To have that sense when you come to a new place that you need to fit in and make friends and you need to discount the nagging in the back of your mind that is telling you not to become attached because it won’t last, is overwhelming. When the nagging stops and you can make your own decisions, this freedom leads to one of two scenarios. On the one hand, the person can decide they want a foundation and that they want to move when they want to move, not when the government says to move. To choose this path does not mean that the individual will stay completely still and not travel at all and regard their moving experiences in the military as horrible memories. To decide to opt for permanence is a sign that a physical home is important to that individual because, although it may not seem safe at first to have a constant location, the newness of the place will fade like the smell of a just-bought car and, in time, it will become just another car, just another home. On the other hand, the lack of a home in childhood can make a person decide that one place is still too stressful and they may become restless and try to find opportunities that call them to return to the comfortable home of the military. Many children of military brats join the military themselves and launch themselves back into the home they are comfortable within. Other children of military brats, instead of dating are on a hunt for an unsuspecting military man to marry them because they are envisioning returning to their jet-setting life in a home of transience. Ironically they say they want to “settle down” with a military man but settling down actually means picking up every two to three years. Still others could not stay still for the four years of college and were not phased by transferring schools because no amount of moving could turn their world upside down so it is hard to say how often they can last in one home.

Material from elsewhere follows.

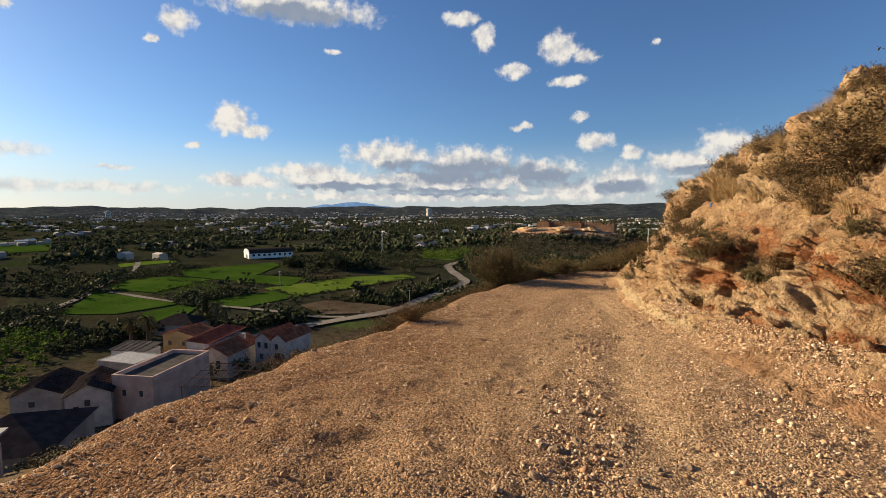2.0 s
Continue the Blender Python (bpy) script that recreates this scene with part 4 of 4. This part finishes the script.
def house(front_left, turn, w, d, h, base, roof, wall_mat, roof_mat, label, windows=(), rise=1.6, chimney=None, over=0.35, parapet=0.0):
    """A house with its front-left corner at the given place, its front along the turn; windows: (x, z, wide, tall) on the front."""
    ob = thing("house", pose(front_left[0], front_left[1], base, 0, 0, turn), label, "house", "village houses")
    part("wall", block(0, 0, -6, w, d, h), wall_mat, ob)
    bm = bmesh.new()
    if roof == "flat":
        box(bm, 0.25, 0.25, h + 0.004, w - 0.25, d - 0.25, h + 0.08)
        rf = part("roof", bm, roof_mat, ob)
        for a in ((0, 0, w, 0.25), (0, d - 0.25, w, d), (0, 0.252, 0.25, d - 0.252), (w - 0.25, 0.252, w, d - 0.252)):
            part("parapet", block(a[0], a[1], h + 0.003, a[2], a[3], h + 0.15 + parapet), wall_mat, ob)
    else:
        if roof == "hip":
            k = min(w, d) / 2
            eaves = [(-over, -over, h), (w + over, -over, h), (w + over, d + over, h), (-over, d + over, h)]
            ridge = [(w / 2, k, h + rise), (w / 2, d - k, h + rise)] if d > w else [(k, d / 2, h + rise), (w - k, d / 2, h + rise)]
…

To lack a home for many people is to submit to unending wander lust, to an insatiable desire to see everything and experience everywhere. It becomes a sickness that invades the nervous system and takes over the body all stemming from a travel bug that entered into the system and is not treatable. After three years everything gets boring, a change is needed. To these people they cannot complain about their life without a home because it is all they have ever known and all they are interested in knowing. It is just like the small town girl who wants to be born in the small town and die there, but instead these people want to live in the home of the military and die there and live 20 places in between. Change becomes the constant. Moving becomes the solution to problems, the defense mechanism to pick up and leave when the petty fights break out and the friendships tense. To this group, keeping in touch used to be an issue that resulted in a lack of life-long friends but with the invasive and incredible invention of the Internet, immense intercontinental relationships can flourish.

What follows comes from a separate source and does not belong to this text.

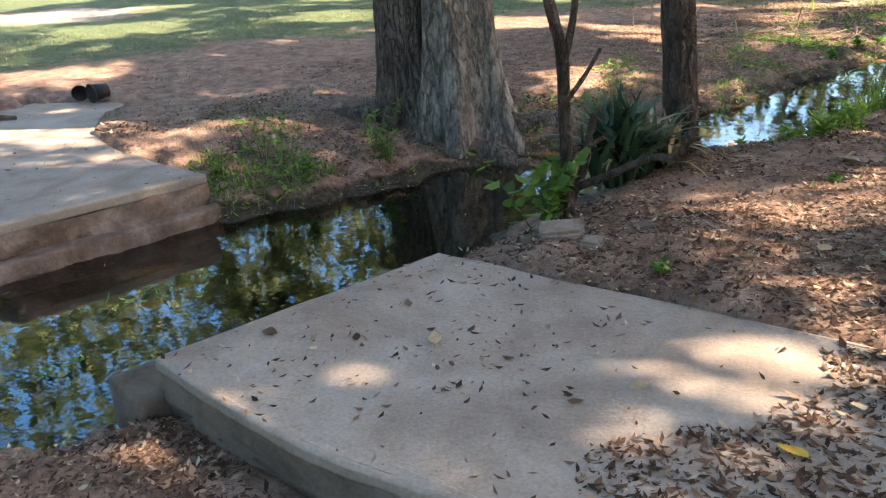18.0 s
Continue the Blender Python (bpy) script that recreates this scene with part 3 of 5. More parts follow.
def turned(n, tilt, gen, size, flat=True):
    """Random axes for n leaves: turned about z and leant by up to tilt radians; size is an array."""
    th, le, ro = gen.uniform(0, 2 * math.pi, n), gen.normal(0, tilt, n), gen.normal(0, tilt, n)
    ay = np.stack([np.cos(th) * np.cos(le), np.sin(th) * np.cos(le), np.sin(le)], -1)
    side = np.stack([-np.sin(th) * np.cos(ro), np.cos(th) * np.cos(ro), np.sin(ro)], -1)
    az = np.cross(side, ay)
    az /= np.linalg.norm(az, axis=1)[:, None] + 1e-9
    ax = np.cross(ay, az)
    s = np.asarray(size)[:, None]
    return ax * s, ay * s, az * s


def stuff(name, pieces, mat, label, category):
    v, f = joined(pieces)
    return tagged(placed(name, mesh_of(name, v, f, mat)), label, category, kind="stuff")


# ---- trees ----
# sun spots on the ground (x, y, radius); crown clumps that would shade them are left out
SUN_SPOTS_UP = [(1.35, 7.65, 0.1), (-0.8, 5.54, 0.05), (-0.72, 4.68, 0.08), (-0.46, 4.11, 0.05), (-1.29, 5.0, 0.0), (-4.17, 8.4, 0.5), (-3.5, 9.9, 0.4), (-3.55, 7.62, 0.4), (2.63, 6.37, 0.3), (2.36, 4.65, 0.35), (3.49, 6.42, 0.25),
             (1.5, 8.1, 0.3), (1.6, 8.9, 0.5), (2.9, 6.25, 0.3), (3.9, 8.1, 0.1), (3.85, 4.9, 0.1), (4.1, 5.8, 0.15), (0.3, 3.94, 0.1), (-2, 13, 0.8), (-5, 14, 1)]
SUN_SPOTS_MID = [(6.84, 8.76, 0.05), (6.37, 7.9, -0.05), (8.31, 10.86, 0.2), (6.16, 7.35, -0.12), (5.66, 10.6, 0.35), (6.35, 10.5, 0.35), (5.2, 10.5, 0.3), (8.1, 10.45, 0.1), (7.5, 9.84, 0.2), (7.92, 9.8, 0.0), (4.71, 11.5, 0.0),
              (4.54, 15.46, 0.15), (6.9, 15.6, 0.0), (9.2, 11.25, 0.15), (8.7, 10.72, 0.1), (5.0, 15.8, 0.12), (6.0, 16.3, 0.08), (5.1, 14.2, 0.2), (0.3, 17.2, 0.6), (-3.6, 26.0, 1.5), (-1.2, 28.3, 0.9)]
SUN_SPOTS_LATE = [(11.31, 14.05, -0.08), (12.15, 14.2, -0.08), (12.7, 14.15, -0.1), (12.05, 13.0, 0.05), (12.5, 13.7, -0.1), (6.2, 10.95, 0.1), (5.2, 10.85, 0.1), (11.03, 13.03, 0.08), (11.45, 13.42, 0.08), (11.86, 14.63, 0.0), (11.26, 14.45, 0.05), (13.0, 16.28, 0.25), (13.27, 16.62, 0.35), (13.61, 17.02, 0.3), (13.23, 16.12, 0.25), (13.6, 16.3, 0.35), (13.9, 17.5, 0.4), (8.31, 19.36, 0.18),
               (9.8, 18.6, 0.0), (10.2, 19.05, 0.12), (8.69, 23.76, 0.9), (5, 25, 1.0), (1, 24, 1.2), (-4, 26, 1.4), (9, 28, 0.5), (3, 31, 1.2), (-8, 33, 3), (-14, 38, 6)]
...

Military brats, regardless of the category they slot into, flatter themselves by thinking that their lives were exotic and unique: a source of disguised bragging and country name dropping, evidence of their worldliness but ultimately the skewed idea of home will still follow them throughout their lives taunting them and forcing them to decide if they want a physical home or a military home and how they want to view themselves. It is the phenomenon called, “absence of identity.” In its advanced stages, we no longer know what nationality we are because the countries blend together and we were not necessarily born in the United States. Every small talk conversation has a three step plan: name, age, location. Without the third piece of the pie to answer specifically, we are two-thirds of a person; our incomplete identity is indicative of our situation. Every place that people go, they pick up a little something new to add to their diverse personality and soon it becomes difficult to peel back the layers of personas they have created and chew down to the core. Despite this incomplete notion of self, most people would not trade their experience for the entire sundae with a cherry on top. To recover that missing piece of our identities we have to realize that all of our previous homes have shaped who we are because and as Maya Angelou says, “I long, as does every human being, to be at home wherever I find myself.” Home is where you grow into who you are and who you become. To establish stability to chaotic lives, to help us identify our identities, to give us a place where we feel safe and comfortable—that is the power of a home. Without it, one eventually wakes up one day and realizes that the omniscient hand is not going to pick you up and plop you on the other side of the world; one is finally within reach of a physical home but feels ill at ease and realizes that a picket fence alone cannot make a house into a home.